Warum nach einer souverän absolvierten Vorrunde mit vier Siegen aus fünf Spielen im ersten K.-o.-Match ein solcher Leistungseinbruch passierte, konnte Reckinger nach Abpfiff nicht vollumfänglich erklären. „Ich werde das genau analysieren müssen“, sagte der Belgier. „Fakt ist, dass wir es nicht geschafft haben, unseren Plan umzusetzen. Man muss zudem auch eingestehen, dass Argentinien seine beste Turnierleistung gebracht hat und heute einfach besser war.“

Ursachenforschung: Kira Horn (v.l.), Cecile Pieper und Bundestrainer Xavier Reckinger suchten nach dem Olympia-Aus nach Worten.
Ursachenforschung: Kira Horn (v.l.), Cecile Pieper und Bundestrainer Xavier Reckinger suchten nach dem Olympia-Aus nach Worten. © Getty

Kapitänin Nike Lorenz: Bittere Niederlage

Genau das jedoch muss nun in der Aufarbeitung Thema sein. War die Niederlage im letzten Gruppenspiel, als man Welt- und Europameister Niederlande, mit dem man in Tokio auf Augenhöhe sein wollte, relativ chancenlos mit 1:3 unterlag, der mentale Genickbrecher? Reckinger verneinte diese Frage vehement. „Im Gegenteil, die Mädels waren danach noch motivierter, weil ihnen ihre Defizite aufgezeigt worden waren“, sagte er.

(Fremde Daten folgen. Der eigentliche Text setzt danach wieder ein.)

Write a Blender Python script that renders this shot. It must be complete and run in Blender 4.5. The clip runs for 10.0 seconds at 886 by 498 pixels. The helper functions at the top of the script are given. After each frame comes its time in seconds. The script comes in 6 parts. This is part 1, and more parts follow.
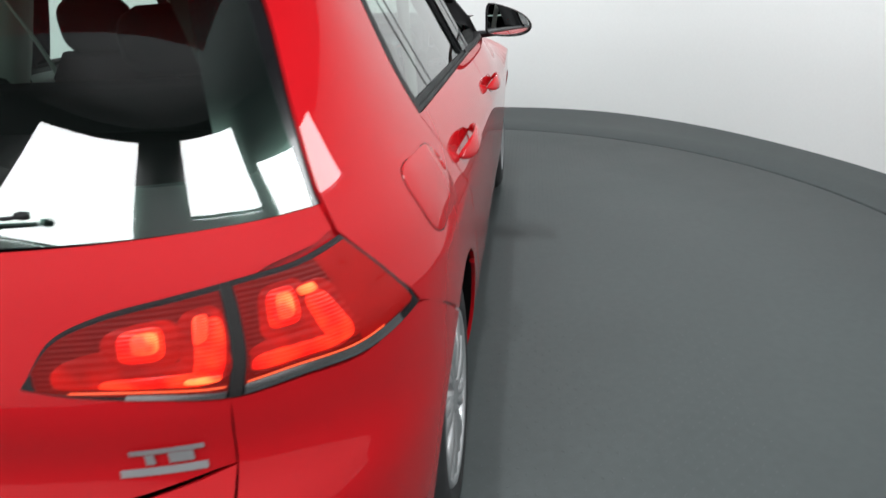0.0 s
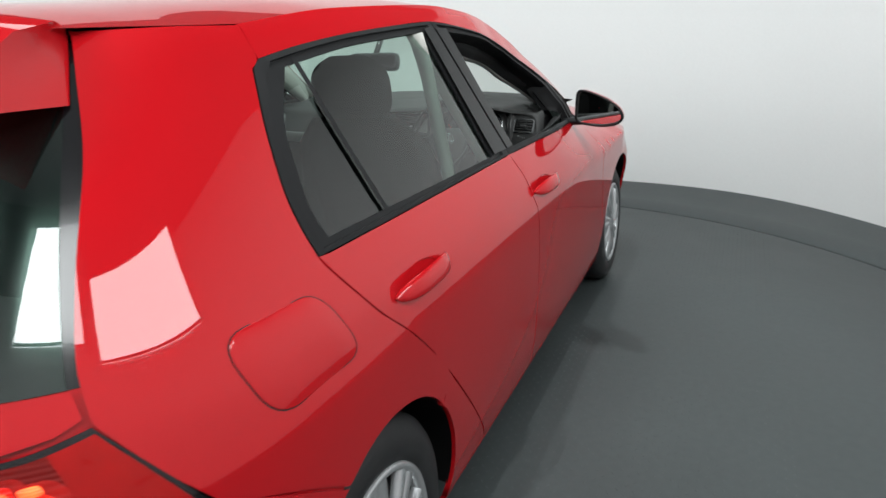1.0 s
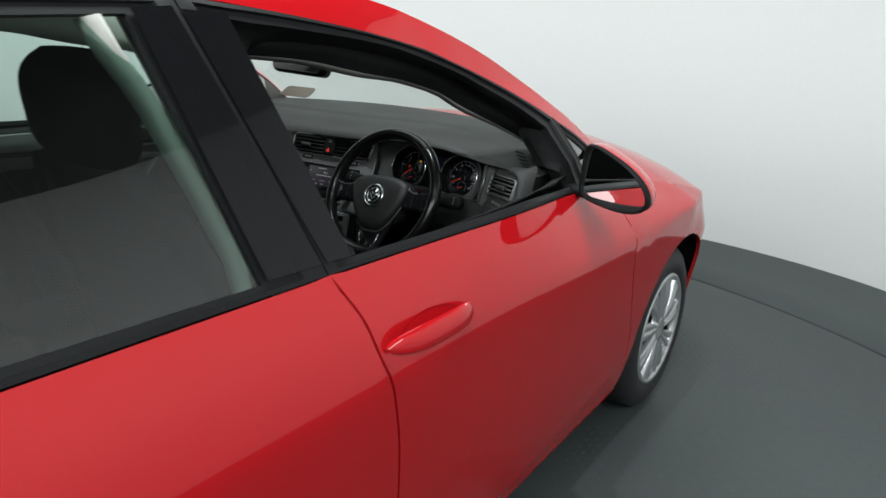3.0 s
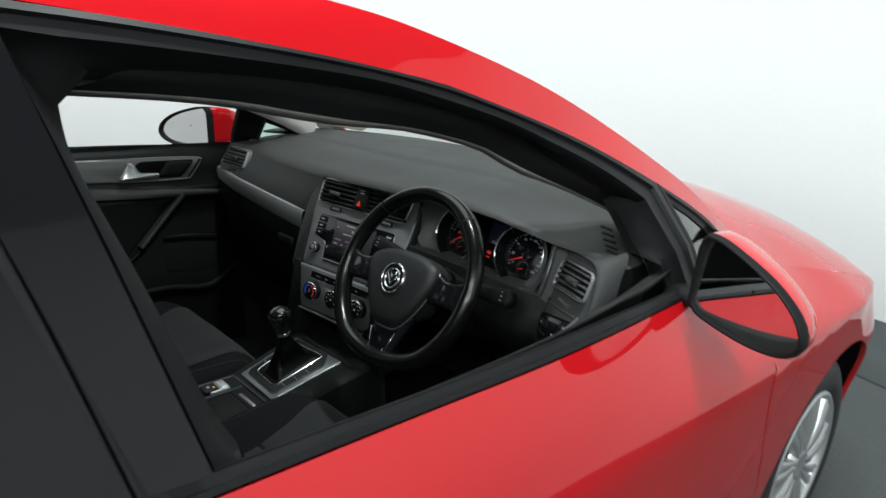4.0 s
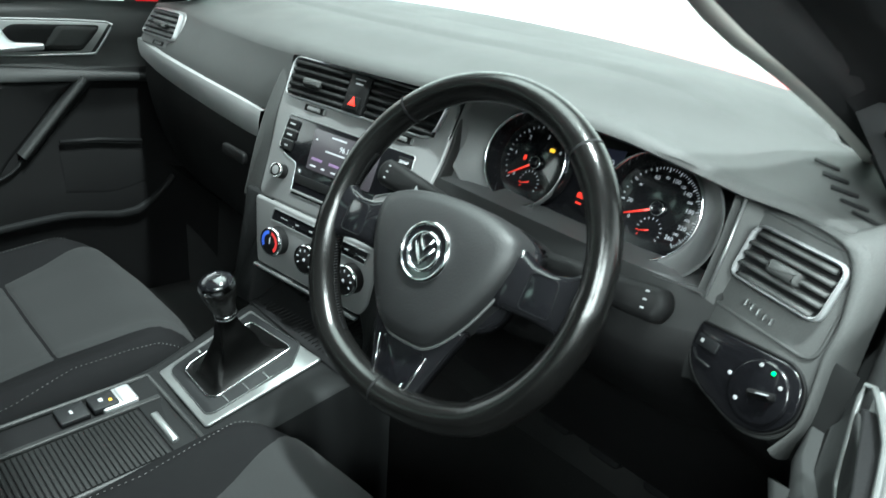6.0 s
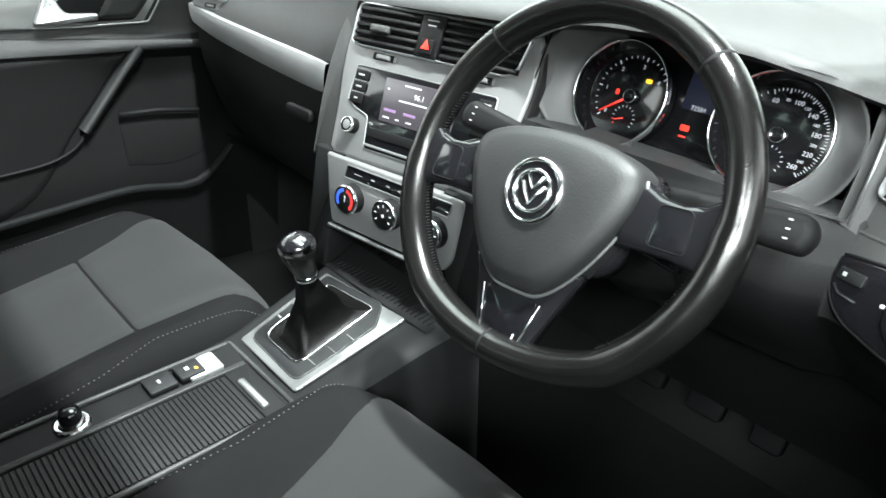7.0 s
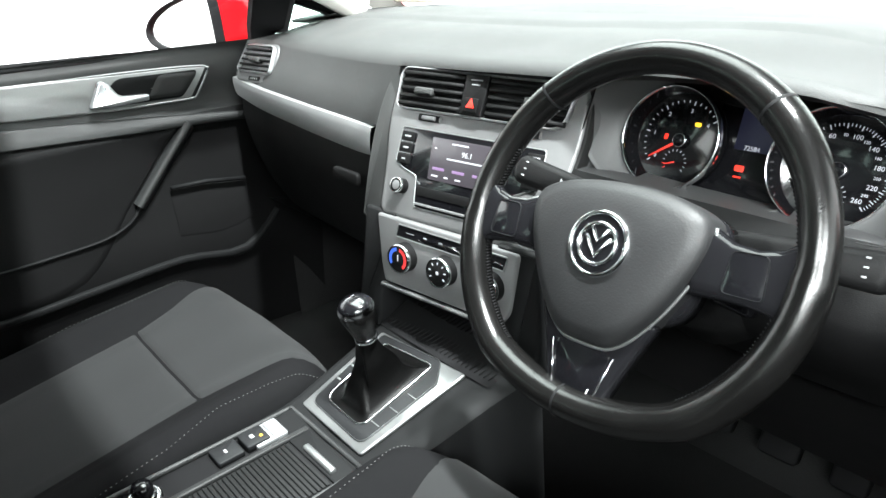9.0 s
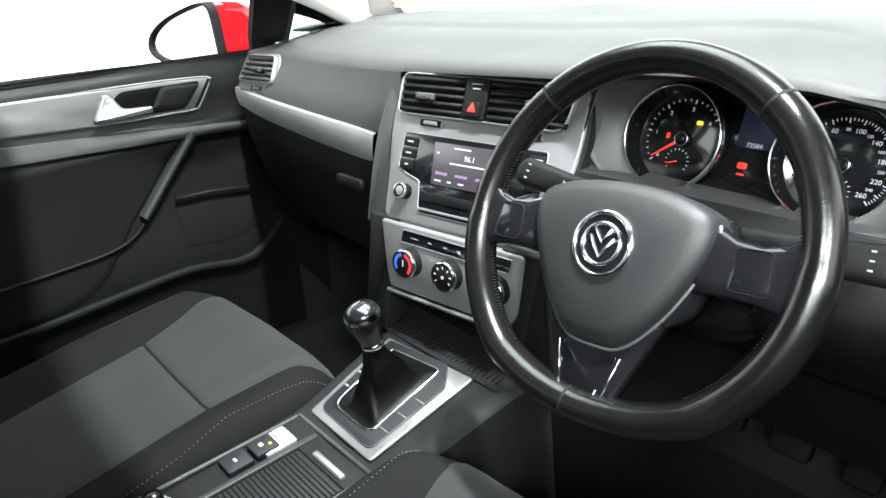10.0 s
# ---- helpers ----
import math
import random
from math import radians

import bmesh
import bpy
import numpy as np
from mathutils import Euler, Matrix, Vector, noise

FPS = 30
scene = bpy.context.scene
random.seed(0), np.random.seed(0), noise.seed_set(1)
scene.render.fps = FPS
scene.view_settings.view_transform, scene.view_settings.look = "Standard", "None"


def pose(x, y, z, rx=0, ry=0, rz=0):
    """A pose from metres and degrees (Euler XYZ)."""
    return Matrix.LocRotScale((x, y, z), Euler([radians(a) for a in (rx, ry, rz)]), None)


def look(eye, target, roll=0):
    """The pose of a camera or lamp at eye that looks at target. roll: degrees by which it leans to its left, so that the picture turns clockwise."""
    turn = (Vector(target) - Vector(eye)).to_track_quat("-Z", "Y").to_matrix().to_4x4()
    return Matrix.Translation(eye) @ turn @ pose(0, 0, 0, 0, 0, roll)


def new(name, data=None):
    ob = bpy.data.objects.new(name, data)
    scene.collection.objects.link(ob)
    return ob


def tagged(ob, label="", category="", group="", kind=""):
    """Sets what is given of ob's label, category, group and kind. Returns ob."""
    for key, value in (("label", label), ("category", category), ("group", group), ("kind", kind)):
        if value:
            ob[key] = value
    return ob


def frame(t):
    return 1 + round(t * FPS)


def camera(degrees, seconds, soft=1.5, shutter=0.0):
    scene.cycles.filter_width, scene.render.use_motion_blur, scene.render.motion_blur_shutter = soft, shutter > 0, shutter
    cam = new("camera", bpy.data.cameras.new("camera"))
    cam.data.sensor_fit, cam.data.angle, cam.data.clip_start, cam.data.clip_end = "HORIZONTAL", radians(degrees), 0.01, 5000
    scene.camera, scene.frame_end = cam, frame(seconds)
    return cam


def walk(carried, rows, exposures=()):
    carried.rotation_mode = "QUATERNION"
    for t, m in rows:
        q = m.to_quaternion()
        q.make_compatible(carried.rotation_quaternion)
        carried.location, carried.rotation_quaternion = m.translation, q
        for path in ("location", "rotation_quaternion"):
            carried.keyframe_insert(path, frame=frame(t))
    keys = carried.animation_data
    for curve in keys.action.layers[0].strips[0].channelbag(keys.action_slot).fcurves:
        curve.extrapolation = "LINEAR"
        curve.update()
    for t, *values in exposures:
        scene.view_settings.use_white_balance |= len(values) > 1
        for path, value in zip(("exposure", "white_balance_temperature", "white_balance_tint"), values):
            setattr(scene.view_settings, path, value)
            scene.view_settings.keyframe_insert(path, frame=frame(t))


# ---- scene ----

Der mutlose, fahrige und von ungewohnt vielen technischen Fehlern geprägte Auftritt gegen „Las Leonas“ sprach allerdings gegen diese These. „Es ist sehr bitter, dass wir hier nur ein schlechtes Spiel gemacht haben, und das leider im Viertelfinale. Im Moment fühlt es sich nach sehr leeren Händen an“, gab die Kölner Kapitänin Nike Lorenz zu.

Hockey-Damen hatten weniger Zeit zur Erholung

Nicht als Ausrede gelten lassen wollten die Spielerinnen und der Bundestrainer das Hin und Her um die Ansetzung des Spiels. Am Sonntag hatte der Deutsche Hockey-Bund (DHB) erfolgreich dagegen protestiert, dass die Herren nach dem Viertelfinale gegen Argentinien auch das Halbfinale gegen Australien an diesem Dienstag morgens um 9.30 Uhr Ortszeit austragen sollten. Die Partie findet am Dienstag nun um 12 Uhr MEZ statt. Die Damen dagegen hatten nach ihrem letzten Gruppenspiel rund zwölf Stunden weniger Zeit zur Erholung als Argentinien, was bei den extremen klimatischen Bedingungen durchaus ein Faktor sein kann.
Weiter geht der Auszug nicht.